[Task description]:
Quote each line of the material verbatim, without the pictures.

[Material]:
┄┄┄┄┄┄┄┄┄┄┄┄┄┄┄┄┄┄┄┄
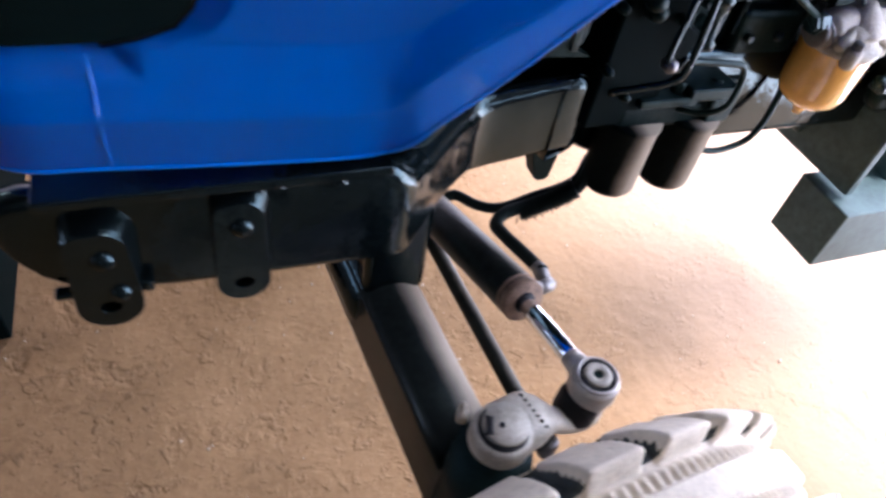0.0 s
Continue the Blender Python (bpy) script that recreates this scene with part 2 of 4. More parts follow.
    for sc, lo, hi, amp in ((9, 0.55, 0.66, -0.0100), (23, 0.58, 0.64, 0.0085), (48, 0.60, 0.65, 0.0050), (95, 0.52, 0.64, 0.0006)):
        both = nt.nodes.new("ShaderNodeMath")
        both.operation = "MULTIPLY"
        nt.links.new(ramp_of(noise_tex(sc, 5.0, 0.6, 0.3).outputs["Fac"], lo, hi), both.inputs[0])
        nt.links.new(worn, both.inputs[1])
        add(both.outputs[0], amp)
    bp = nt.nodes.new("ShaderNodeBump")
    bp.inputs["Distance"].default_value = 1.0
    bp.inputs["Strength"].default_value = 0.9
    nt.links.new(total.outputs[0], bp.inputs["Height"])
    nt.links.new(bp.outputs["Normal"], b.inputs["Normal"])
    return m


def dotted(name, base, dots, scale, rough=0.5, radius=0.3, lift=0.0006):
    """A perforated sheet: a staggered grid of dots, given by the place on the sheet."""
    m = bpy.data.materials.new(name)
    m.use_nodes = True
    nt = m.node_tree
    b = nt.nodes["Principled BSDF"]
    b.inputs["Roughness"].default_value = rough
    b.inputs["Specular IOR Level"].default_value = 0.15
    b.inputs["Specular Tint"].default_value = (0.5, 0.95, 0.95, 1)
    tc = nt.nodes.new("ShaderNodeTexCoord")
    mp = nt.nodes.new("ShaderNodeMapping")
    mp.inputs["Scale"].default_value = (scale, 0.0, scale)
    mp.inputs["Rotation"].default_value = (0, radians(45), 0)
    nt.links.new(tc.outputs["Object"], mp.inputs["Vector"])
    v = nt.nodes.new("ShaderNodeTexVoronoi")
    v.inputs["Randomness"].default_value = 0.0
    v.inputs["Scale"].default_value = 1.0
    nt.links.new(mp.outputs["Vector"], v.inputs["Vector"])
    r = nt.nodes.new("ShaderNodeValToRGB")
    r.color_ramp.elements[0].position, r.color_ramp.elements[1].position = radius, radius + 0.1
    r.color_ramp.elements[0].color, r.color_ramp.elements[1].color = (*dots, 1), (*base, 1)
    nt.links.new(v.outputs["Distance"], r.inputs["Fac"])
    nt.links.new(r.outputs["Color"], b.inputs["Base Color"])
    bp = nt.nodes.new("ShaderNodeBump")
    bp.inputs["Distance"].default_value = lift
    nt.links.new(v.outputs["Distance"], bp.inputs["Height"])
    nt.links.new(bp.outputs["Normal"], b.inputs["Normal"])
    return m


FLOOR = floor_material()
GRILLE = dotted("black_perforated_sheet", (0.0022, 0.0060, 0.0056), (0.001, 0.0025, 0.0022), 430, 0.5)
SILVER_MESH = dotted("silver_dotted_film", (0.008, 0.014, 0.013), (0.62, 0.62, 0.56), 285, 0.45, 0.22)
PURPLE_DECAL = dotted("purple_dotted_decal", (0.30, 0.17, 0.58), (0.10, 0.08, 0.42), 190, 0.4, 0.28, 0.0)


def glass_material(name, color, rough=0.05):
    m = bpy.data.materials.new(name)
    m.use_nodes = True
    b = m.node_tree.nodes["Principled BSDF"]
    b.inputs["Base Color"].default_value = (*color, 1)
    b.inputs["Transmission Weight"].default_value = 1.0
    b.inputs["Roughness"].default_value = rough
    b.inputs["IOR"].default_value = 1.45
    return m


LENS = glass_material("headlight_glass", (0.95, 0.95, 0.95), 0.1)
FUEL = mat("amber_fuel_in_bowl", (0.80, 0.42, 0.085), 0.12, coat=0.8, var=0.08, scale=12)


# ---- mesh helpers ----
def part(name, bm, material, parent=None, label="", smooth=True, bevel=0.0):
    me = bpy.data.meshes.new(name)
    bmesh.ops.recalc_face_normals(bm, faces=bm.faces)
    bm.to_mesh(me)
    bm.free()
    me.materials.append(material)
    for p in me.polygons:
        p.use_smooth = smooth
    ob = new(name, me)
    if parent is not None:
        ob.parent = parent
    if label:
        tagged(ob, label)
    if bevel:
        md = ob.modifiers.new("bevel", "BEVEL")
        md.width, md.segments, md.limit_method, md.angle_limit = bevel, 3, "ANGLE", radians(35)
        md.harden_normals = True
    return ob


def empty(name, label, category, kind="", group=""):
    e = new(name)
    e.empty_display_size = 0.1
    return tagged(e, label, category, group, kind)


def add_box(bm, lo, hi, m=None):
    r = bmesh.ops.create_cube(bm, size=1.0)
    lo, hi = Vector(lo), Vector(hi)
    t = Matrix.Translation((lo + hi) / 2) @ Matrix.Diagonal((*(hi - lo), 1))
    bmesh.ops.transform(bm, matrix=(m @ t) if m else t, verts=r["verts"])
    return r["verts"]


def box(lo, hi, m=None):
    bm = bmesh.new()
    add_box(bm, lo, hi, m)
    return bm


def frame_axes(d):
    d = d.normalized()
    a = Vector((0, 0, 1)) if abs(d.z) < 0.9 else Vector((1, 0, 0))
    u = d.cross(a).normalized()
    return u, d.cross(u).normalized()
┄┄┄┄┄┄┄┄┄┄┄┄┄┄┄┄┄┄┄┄
[Written response]:
0.0 s
Continue the Blender Python (bpy) script that recreates this scene with part 2 of 4. More parts follow.
    for sc, lo, hi, amp in ((9, 0.55, 0.66, -0.0100), (23, 0.58, 0.64, 0.0085), (48, 0.60, 0.65, 0.0050), (95, 0.52, 0.64, 0.0006)):
        both = nt.nodes.new("ShaderNodeMath")
        both.operation = "MULTIPLY"
        nt.links.new(ramp_of(noise_tex(sc, 5.0, 0.6, 0.3).outputs["Fac"], lo, hi), both.inputs[0])
        nt.links.new(worn, both.inputs[1])
        add(both.outputs[0], amp)
    bp = nt.nodes.new("ShaderNodeBump")
    bp.inputs["Distance"].default_value = 1.0
    bp.inputs["Strength"].default_value = 0.9
    nt.links.new(total.outputs[0], bp.inputs["Height"])
    nt.links.new(bp.outputs["Normal"], b.inputs["Normal"])
    return m


def dotted(name, base, dots, scale, rough=0.5, radius=0.3, lift=0.0006):
    """A perforated sheet: a staggered grid of dots, given by the place on the sheet."""
    m = bpy.data.materials.new(name)
    m.use_nodes = True
    nt = m.node_tree
    b = nt.nodes["Principled BSDF"]
    b.inputs["Roughness"].default_value = rough
    b.inputs["Specular IOR Level"].default_value = 0.15
    b.inputs["Specular Tint"].default_value = (0.5, 0.95, 0.95, 1)
    tc = nt.nodes.new("ShaderNodeTexCoord")
    mp = nt.nodes.new("ShaderNodeMapping")
    mp.inputs["Scale"].default_value = (scale, 0.0, scale)
    mp.inputs["Rotation"].default_value = (0, radians(45), 0)
    nt.links.new(tc.outputs["Object"], mp.inputs["Vector"])
    v = nt.nodes.new("ShaderNodeTexVoronoi")
    v.inputs["Randomness"].default_value = 0.0
    v.inputs["Scale"].default_value = 1.0
    nt.links.new(mp.outputs["Vector"], v.inputs["Vector"])
    r = nt.nodes.new("ShaderNodeValToRGB")
    r.color_ramp.elements[0].position, r.color_ramp.elements[1].position = radius, radius + 0.1
    r.color_ramp.elements[0].color, r.color_ramp.elements[1].color = (*dots, 1), (*base, 1)
    nt.links.new(v.outputs["Distance"], r.inputs["Fac"])
    nt.links.new(r.outputs["Color"], b.inputs["Base Color"])
    bp = nt.nodes.new("ShaderNodeBump")
    bp.inputs["Distance"].default_value = lift
    nt.links.new(v.outputs["Distance"], bp.inputs["Height"])
    nt.links.new(bp.outputs["Normal"], b.inputs["Normal"])
    return m


FLOOR = floor_material()
GRILLE = dotted("black_perforated_sheet", (0.0022, 0.0060, 0.0056), (0.001, 0.0025, 0.0022), 430, 0.5)
SILVER_MESH = dotted("silver_dotted_film", (0.008, 0.014, 0.013), (0.62, 0.62, 0.56), 285, 0.45, 0.22)
PURPLE_DECAL = dotted("purple_dotted_decal", (0.30, 0.17, 0.58), (0.10, 0.08, 0.42), 190, 0.4, 0.28, 0.0)


def glass_material(name, color, rough=0.05):
    m = bpy.data.materials.new(name)
    m.use_nodes = True
    b = m.node_tree.nodes["Principled BSDF"]
    b.inputs["Base Color"].default_value = (*color, 1)
    b.inputs["Transmission Weight"].default_value = 1.0
    b.inputs["Roughness"].default_value = rough
    b.inputs["IOR"].default_value = 1.45
    return m


LENS = glass_material("headlight_glass", (0.95, 0.95, 0.95), 0.1)
FUEL = mat("amber_fuel_in_bowl", (0.80, 0.42, 0.085), 0.12, coat=0.8, var=0.08, scale=12)


# ---- mesh helpers ----
def part(name, bm, material, parent=None, label="", smooth=True, bevel=0.0):
    me = bpy.data.meshes.new(name)
    bmesh.ops.recalc_face_normals(bm, faces=bm.faces)
    bm.to_mesh(me)
    bm.free()
    me.materials.append(material)
    for p in me.polygons:
        p.use_smooth = smooth
    ob = new(name, me)
    if parent is not None:
        ob.parent = parent
    if label:
        tagged(ob, label)
    if bevel:
        md = ob.modifiers.new("bevel", "BEVEL")
        md.width, md.segments, md.limit_method, md.angle_limit = bevel, 3, "ANGLE", radians(35)
        md.harden_normals = True
    return ob


def empty(name, label, category, kind="", group=""):
    e = new(name)
    e.empty_display_size = 0.1
    return tagged(e, label, category, group, kind)


def add_box(bm, lo, hi, m=None):
    r = bmesh.ops.create_cube(bm, size=1.0)
    lo, hi = Vector(lo), Vector(hi)
    t = Matrix.Translation((lo + hi) / 2) @ Matrix.Diagonal((*(hi - lo), 1))
    bmesh.ops.transform(bm, matrix=(m @ t) if m else t, verts=r["verts"])
    return r["verts"]


def box(lo, hi, m=None):
    bm = bmesh.new()
    add_box(bm, lo, hi, m)
    return bm


def frame_axes(d):
    d = d.normalized()
    a = Vector((0, 0, 1)) if abs(d.z) < 0.9 else Vector((1, 0, 0))
    u = d.cross(a).normalized()
    return u, d.cross(u).normalized()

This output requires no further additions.